*What the task asks*
Restate the data word for word and leave the images out.

--------------------------------------------------

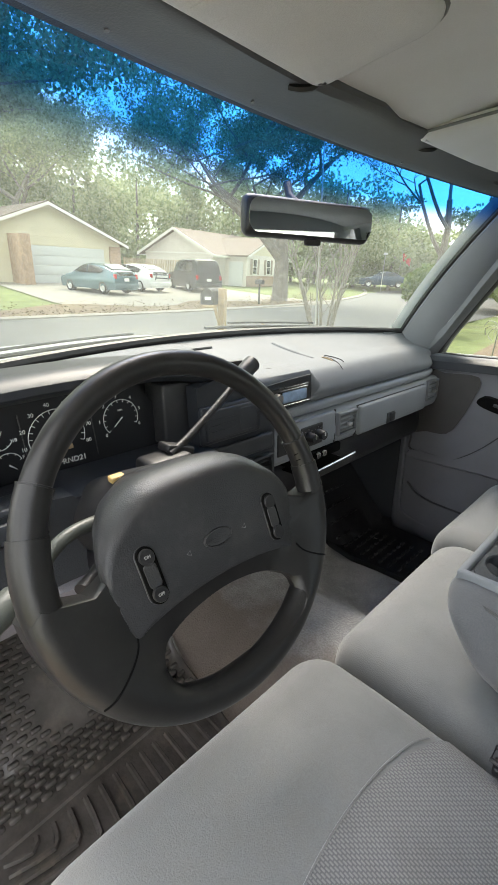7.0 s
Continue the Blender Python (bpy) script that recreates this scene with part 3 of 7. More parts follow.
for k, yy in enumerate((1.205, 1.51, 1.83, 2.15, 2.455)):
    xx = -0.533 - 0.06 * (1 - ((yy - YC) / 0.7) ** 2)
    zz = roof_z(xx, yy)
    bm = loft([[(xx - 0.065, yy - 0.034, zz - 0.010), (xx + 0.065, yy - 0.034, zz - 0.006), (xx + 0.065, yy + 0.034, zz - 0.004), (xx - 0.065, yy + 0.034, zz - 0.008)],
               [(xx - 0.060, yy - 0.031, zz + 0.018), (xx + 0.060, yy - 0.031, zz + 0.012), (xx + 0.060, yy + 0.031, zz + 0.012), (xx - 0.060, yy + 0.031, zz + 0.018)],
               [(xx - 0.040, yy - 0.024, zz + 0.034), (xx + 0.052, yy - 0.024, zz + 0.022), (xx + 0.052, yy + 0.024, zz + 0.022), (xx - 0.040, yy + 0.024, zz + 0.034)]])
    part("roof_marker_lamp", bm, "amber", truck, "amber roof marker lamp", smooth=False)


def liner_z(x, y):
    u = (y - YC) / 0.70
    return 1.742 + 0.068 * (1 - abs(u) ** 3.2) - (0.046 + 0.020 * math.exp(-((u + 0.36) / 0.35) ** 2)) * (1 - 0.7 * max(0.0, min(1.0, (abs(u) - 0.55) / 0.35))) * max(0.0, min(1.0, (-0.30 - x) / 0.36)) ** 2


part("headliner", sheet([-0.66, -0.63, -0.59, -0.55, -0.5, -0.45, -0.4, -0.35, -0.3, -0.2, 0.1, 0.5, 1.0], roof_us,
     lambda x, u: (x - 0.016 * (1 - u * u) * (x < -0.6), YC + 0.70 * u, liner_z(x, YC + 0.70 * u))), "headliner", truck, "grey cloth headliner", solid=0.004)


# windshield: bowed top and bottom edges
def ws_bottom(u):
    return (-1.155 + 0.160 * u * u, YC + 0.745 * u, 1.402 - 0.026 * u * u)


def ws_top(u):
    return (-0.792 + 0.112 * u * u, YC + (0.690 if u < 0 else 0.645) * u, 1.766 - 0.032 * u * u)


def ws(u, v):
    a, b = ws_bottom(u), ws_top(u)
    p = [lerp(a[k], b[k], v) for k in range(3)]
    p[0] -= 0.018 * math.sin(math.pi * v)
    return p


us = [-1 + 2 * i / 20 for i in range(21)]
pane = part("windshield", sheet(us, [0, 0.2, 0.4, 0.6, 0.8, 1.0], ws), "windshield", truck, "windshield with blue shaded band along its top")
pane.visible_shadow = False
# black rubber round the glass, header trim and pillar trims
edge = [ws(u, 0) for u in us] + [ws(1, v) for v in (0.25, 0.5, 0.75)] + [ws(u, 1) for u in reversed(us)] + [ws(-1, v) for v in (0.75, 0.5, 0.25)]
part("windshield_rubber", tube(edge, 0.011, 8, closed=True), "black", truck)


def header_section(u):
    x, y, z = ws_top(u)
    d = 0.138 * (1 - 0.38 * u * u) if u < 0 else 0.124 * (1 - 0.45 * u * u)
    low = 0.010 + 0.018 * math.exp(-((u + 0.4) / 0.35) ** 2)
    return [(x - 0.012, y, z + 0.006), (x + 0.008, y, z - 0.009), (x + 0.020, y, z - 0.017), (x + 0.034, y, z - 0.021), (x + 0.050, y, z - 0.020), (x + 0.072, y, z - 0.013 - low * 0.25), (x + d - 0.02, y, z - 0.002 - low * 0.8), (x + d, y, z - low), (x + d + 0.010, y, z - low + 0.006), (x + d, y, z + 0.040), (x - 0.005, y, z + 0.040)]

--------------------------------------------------

*Final result*
7.0 s
Continue the Blender Python (bpy) script that recreates this scene with part 3 of 7. More parts follow.
for k, yy in enumerate((1.205, 1.51, 1.83, 2.15, 2.455)):
    xx = -0.533 - 0.06 * (1 - ((yy - YC) / 0.7) ** 2)
    zz = roof_z(xx, yy)
    bm = loft([[(xx - 0.065, yy - 0.034, zz - 0.010), (xx + 0.065, yy - 0.034, zz - 0.006), (xx + 0.065, yy + 0.034, zz - 0.004), (xx - 0.065, yy + 0.034, zz - 0.008)],
               [(xx - 0.060, yy - 0.031, zz + 0.018), (xx + 0.060, yy - 0.031, zz + 0.012), (xx + 0.060, yy + 0.031, zz + 0.012), (xx - 0.060, yy + 0.031, zz + 0.018)],
               [(xx - 0.040, yy - 0.024, zz + 0.034), (xx + 0.052, yy - 0.024, zz + 0.022), (xx + 0.052, yy + 0.024, zz + 0.022), (xx - 0.040, yy + 0.024, zz + 0.034)]])
    part("roof_marker_lamp", bm, "amber", truck, "amber roof marker lamp", smooth=False)


def liner_z(x, y):
    u = (y - YC) / 0.70
    return 1.742 + 0.068 * (1 - abs(u) ** 3.2) - (0.046 + 0.020 * math.exp(-((u + 0.36) / 0.35) ** 2)) * (1 - 0.7 * max(0.0, min(1.0, (abs(u) - 0.55) / 0.35))) * max(0.0, min(1.0, (-0.30 - x) / 0.36)) ** 2


part("headliner", sheet([-0.66, -0.63, -0.59, -0.55, -0.5, -0.45, -0.4, -0.35, -0.3, -0.2, 0.1, 0.5, 1.0], roof_us,
     lambda x, u: (x - 0.016 * (1 - u * u) * (x < -0.6), YC + 0.70 * u, liner_z(x, YC + 0.70 * u))), "headliner", truck, "grey cloth headliner", solid=0.004)


# windshield: bowed top and bottom edges
def ws_bottom(u):
    return (-1.155 + 0.160 * u * u, YC + 0.745 * u, 1.402 - 0.026 * u * u)


def ws_top(u):
    return (-0.792 + 0.112 * u * u, YC + (0.690 if u < 0 else 0.645) * u, 1.766 - 0.032 * u * u)


def ws(u, v):
    a, b = ws_bottom(u), ws_top(u)
    p = [lerp(a[k], b[k], v) for k in range(3)]
    p[0] -= 0.018 * math.sin(math.pi * v)
    return p


us = [-1 + 2 * i / 20 for i in range(21)]
pane = part("windshield", sheet(us, [0, 0.2, 0.4, 0.6, 0.8, 1.0], ws), "windshield", truck, "windshield with blue shaded band along its top")
pane.visible_shadow = False
# black rubber round the glass, header trim and pillar trims
edge = [ws(u, 0) for u in us] + [ws(1, v) for v in (0.25, 0.5, 0.75)] + [ws(u, 1) for u in reversed(us)] + [ws(-1, v) for v in (0.75, 0.5, 0.25)]
part("windshield_rubber", tube(edge, 0.011, 8, closed=True), "black", truck)


def header_section(u):
    x, y, z = ws_top(u)
    d = 0.138 * (1 - 0.38 * u * u) if u < 0 else 0.124 * (1 - 0.45 * u * u)
    low = 0.010 + 0.018 * math.exp(-((u + 0.4) / 0.35) ** 2)
    return [(x - 0.012, y, z + 0.006), (x + 0.008, y, z - 0.009), (x + 0.020, y, z - 0.017), (x + 0.034, y, z - 0.021), (x + 0.050, y, z - 0.020), (x + 0.072, y, z - 0.013 - low * 0.25), (x + d - 0.02, y, z - 0.002 - low * 0.8), (x + d, y, z - low), (x + d + 0.010, y, z - low + 0.006), (x + d, y, z + 0.040), (x - 0.005, y, z + 0.040)]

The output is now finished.